In the circumstances disclosed by the plaintiff's declaration, and in the certificates of the trial judge, the defendant company, though liable in a court of competent jurisdiction for the other claims asserted, cannot be held for the amount of wages or profits which the plaintiff suggests he might have earned had he reached Dawson City.
This was an action originally brought in December, 1897, in the Superior Court of the State of Washington for King County, by Donald Morrison against the North American Transportation & Trading Company, and subsequently, on petition of the defendant company, removed to the Circuit Court of the United States for the District of Washington. To the declaration, containing several counts, the defendant demurred. The demurrer was overruled, and the cause was tried before the district judge and a jury. After verdict and judgment in favor of the plaintiff, the district judge certified the following statement of facts and questions of jurisdiction to this Court:
"I, C. H. Hanford, District Judge, presiding in the circuit court aforesaid, and the judge before whom the above-entitled cause was tried, do now, on the 29th day of December, 1898, being the December term at which the judgment and verdict were entered herein, certify as follows:"
"Morrison, the plaintiff, alleging himself to be a citizen and resident of the State of Minnesota, began this action in the Superior Court of King County, State of Washington, against the defendant, alleging it to be a corporation organized and
existing under the laws of the State of Illinois and engaged in business in the State of Washington. The suit was upon eight causes of action, the first on plaintiff's own account, the other on account of seven alleged assignors of plaintiff. The citizenship of these assignors was nowhere alleged."
"Defendant removed the case to this court on the ground of diversity of citizenship between it and plaintiff Morrison, and the involving of a sum exceeding $2,000, exclusive of interest and costs.

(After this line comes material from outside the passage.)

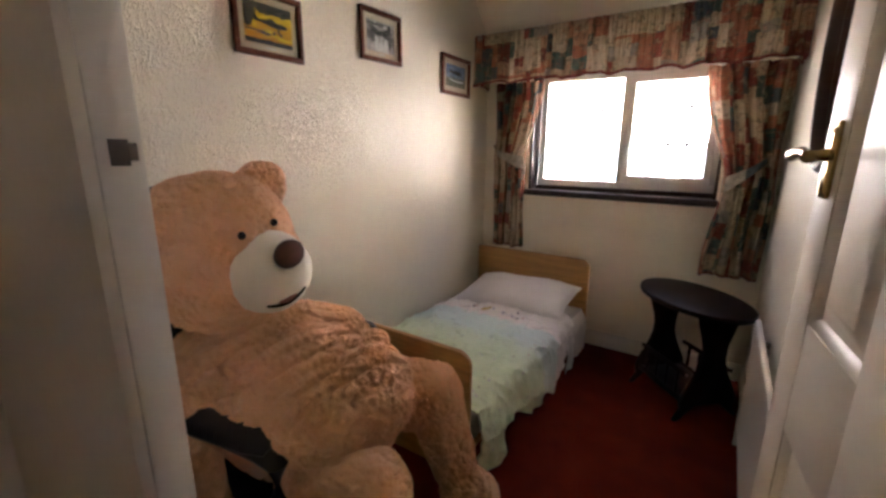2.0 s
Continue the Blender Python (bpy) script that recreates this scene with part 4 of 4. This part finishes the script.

After removal, defendant demurred to each cause of action in the complaint as not sufficient to constitute a cause of action, and, as to the last seven causes of action, on the additional ground that the court had no jurisdiction to hear it, and this was overruled, with exception to defendant. Issue was then joined, and, after two trials, judgment was entered as now complained of in error in the sum of $2,119.50. After the verdict and before judgment, defendant moved to dismiss or remand the whole cause and each cause of action on the ground that as to the first cause of action it did not involve $2,000, exclusive of interest and costs, and as to the second and each subsequent cause of action -- that is to say, as to the assigned causes of action -- that each of these did not involve $2,000, exclusive of interest and costs, and because also it did not appear that proper diversity of citizenship existed at the time of the commencement of the action, or at the time of its removal, between the assignors of plaintiff and defendant so as to confer jurisdiction upon the federal court, which said motion to dismiss and remand was denied, with exception to defendant."

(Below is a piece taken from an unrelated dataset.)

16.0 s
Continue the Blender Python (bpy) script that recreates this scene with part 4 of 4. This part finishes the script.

"The original complaint shows that the aggregate sum sued for by Morrison was $18,173.50, divided, as already stated, into eight causes of action. The suit was upon eight contracts of carriage, between defendant as a carrier and plaintiff and his seven assignors, from Seattle to Dawson City by way of St. Michaels and the Yukon River, which contracts were alleged to have been broken by the carrier by failure and refusal to transport the passengers farther than Fort Yukon on the river."
"The first cause of action -- that of plaintiff himself -- alleged himself to be a citizen and a resident of Minnesota and
defendant a corporation organized and existing under the laws of the State of Illinois. The contract was alleged to have been made at Seattle on the 30th day of July, 1897, and the agreed date of the delivery of the plaintiff at Dawson by the carrier was alleged to be September 15, 1897, and this suit was brought on the 17th day of November, 1897. On the breach of the contract at Fort Yukon, plaintiff alleged himself compelled to return to Seattle. The damages claimed by him were as follows: (a) the price of his ticket from Seattle to Dawson City, $200; (b) $72.50, returning to Seattle after the breach of contract at Fort Yukon; (c) expense of one dollar a day and loss of time at three dollars a day at Seattle since his return there, the 18th day of October, 1897; (d) three dollars a day from the 30th day of July, 1897, which he could have earned if he had not started on the journey at all; (e) fifteen dollars a day which he could have earned for a year at Dawson after the 15th day of September, 1897; (f) lost baggage, $29.50; the total prayer of this cause of action being $2,301.75."
"The second and subsequent causes of action, being the assigned causes, arose on exactly similar contracts of carriage. The citizenship of the respective assignors was not averred. The damages claimed were exactly the same as those claimed by plaintiff himself, excepting that none of the assignors claimed the item of lost baggage, and that the item of cost in returning from Fort Yukon to Seattle was as low as $61.50 in some instances, and as high as $103.25 in others. The lowest sum claimed by any of the assignors as his total damage was $2,261.25, and the highest claimed was $2,303.25."
"Neither in the original nor the assigned causes of action was it alleged that any of these passengers had ever lived in Dawson before, had any previous engagement or business there, or any promise of employment, the allegation in each cause of action as to the passenger's damage in this respect being that"
"he could have obtained employment and engaged in business by him competent to perform and transact at or about said Dawson City, and thereby secured wages and profits at the rate of fifteen dollars per day continuously from September 15, 1897, for the period of the year thence next ensuing,"
has wholly lost all of said employment and time, and all of said wages and profits, to his damage in the sum of $2,000."
"It was not alleged what, if any, occupation either plaintiff or any of his assignors had before departure on the journey, nor was it alleged what occupation was expected at the point of destination, or that any expected occupation was communicated to the defendant."
"Now, therefore, I do certify to the Supreme Court the following question of jurisdiction, as follows:"
"Whether the motions to dismiss and to remand should have been granted because, at the time of removal to this court, the cause was one of which this court could not take jurisdiction -- that is to say, whether --"
"(a) In each of the causes of action, the sum or value of the matter actually in dispute, as shown in the pleadings, was less than two thousand dollars, exclusive of interest and costs and a controversy was involved substantially within the jurisdiction of this Court, and whether --"
"(b) If the foregoing be answered in the affirmative, the amounts claimed in the assigned causes of action could be united to that in the first to make up the jurisdictional amount, the citizenship of the assignors not being alleged, and whether --"
"(c) Supposing the jurisdictional amount was sufficient in each cause of action, the case was even then removable to this court when the necessary diversity of citizenship was alleged only in the first cause of action, and was not alleged in those assigned."